Compression ensembles quantify aesthetic complexity and the evolution of
visual art
- URL: http://arxiv.org/abs/2205.10271v1
- Date: Fri, 20 May 2022 16:05:22 GMT
- Title: Compression ensembles quantify aesthetic complexity and the evolution of
visual art
- Authors: Andres Karjus, Mar Canet Sol\`a, Tillmann Ohm, Sebastian E. Ahnert,
Maximilian Schich
- Abstract summary: We generalize and extend the compression approach to quantify algorithmic distance in historical and contemporary visual media.
The proposed "ensemble" approach works by compressing a large number of transformed versions of a given input image.
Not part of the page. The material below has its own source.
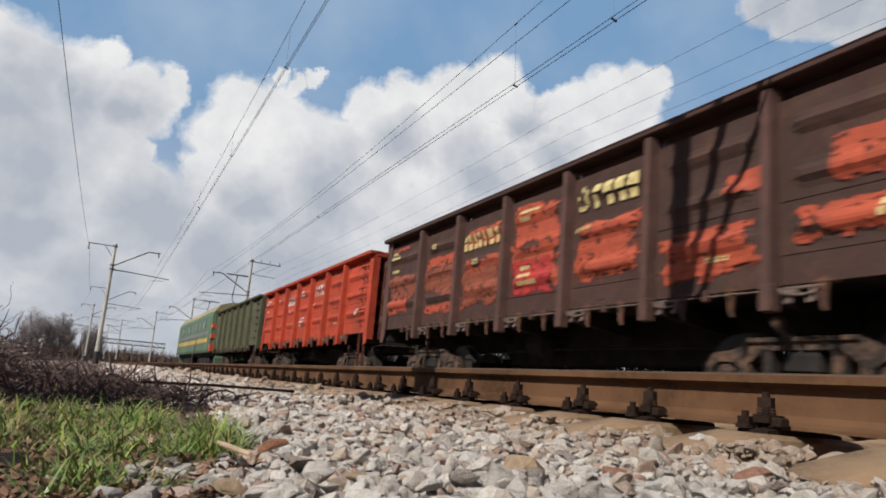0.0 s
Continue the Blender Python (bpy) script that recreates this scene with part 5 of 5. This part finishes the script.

We show how the approach can be used to reveal and quantify trends in art historical data, both on the scale of centuries and in rapidly evolving contemporary NFT art markets.
- Score: 0.0
- License: http://arxiv.org/licenses/nonexclusive-distrib/1.0/
- Abstract: The quantification of visual aesthetics and complexity have a long history,
the latter previously operationalized via the application of compression
algorithms. Here we generalize and extend the compression approach beyond
simple complexity measures to quantify algorithmic distance in historical and
contemporary visual media. The proposed "ensemble" approach works by
compressing a large number of transformed versions of a given input image,
resulting in a vector of associated compression ratios. This approach is more
efficient than other compression-based algorithmic distances, and is
particularly suited for the quantitative analysis of visual artifacts, because
human creative processes can be understood as algorithms in the broadest sense.
Unlike comparable image embedding methods using machine learning, our approach
is fully explainable through the transformations. We demonstrate that the
method is cognitively plausible and fit for purpose by evaluating it against
human complexity judgments, and on automated detection tasks of authorship and
style. We show how the approach can be used to reveal and quantify trends in
art historical data, both on the scale of centuries and in rapidly evolving
contemporary NFT art markets. We further quantify temporal resemblance to
disambiguate artists outside the documented mainstream from those who are
deeply embedded in Zeitgeist. Finally, we note that compression ensembles
constitute a quantitative representation of the concept of visual family
resemblance, as distinct sets of dimensions correspond to shared visual
characteristics otherwise hard to pin down. Our approach provides a new
perspective for the study of visual art, algorithmic image analysis, and
quantitative aesthetics more generally.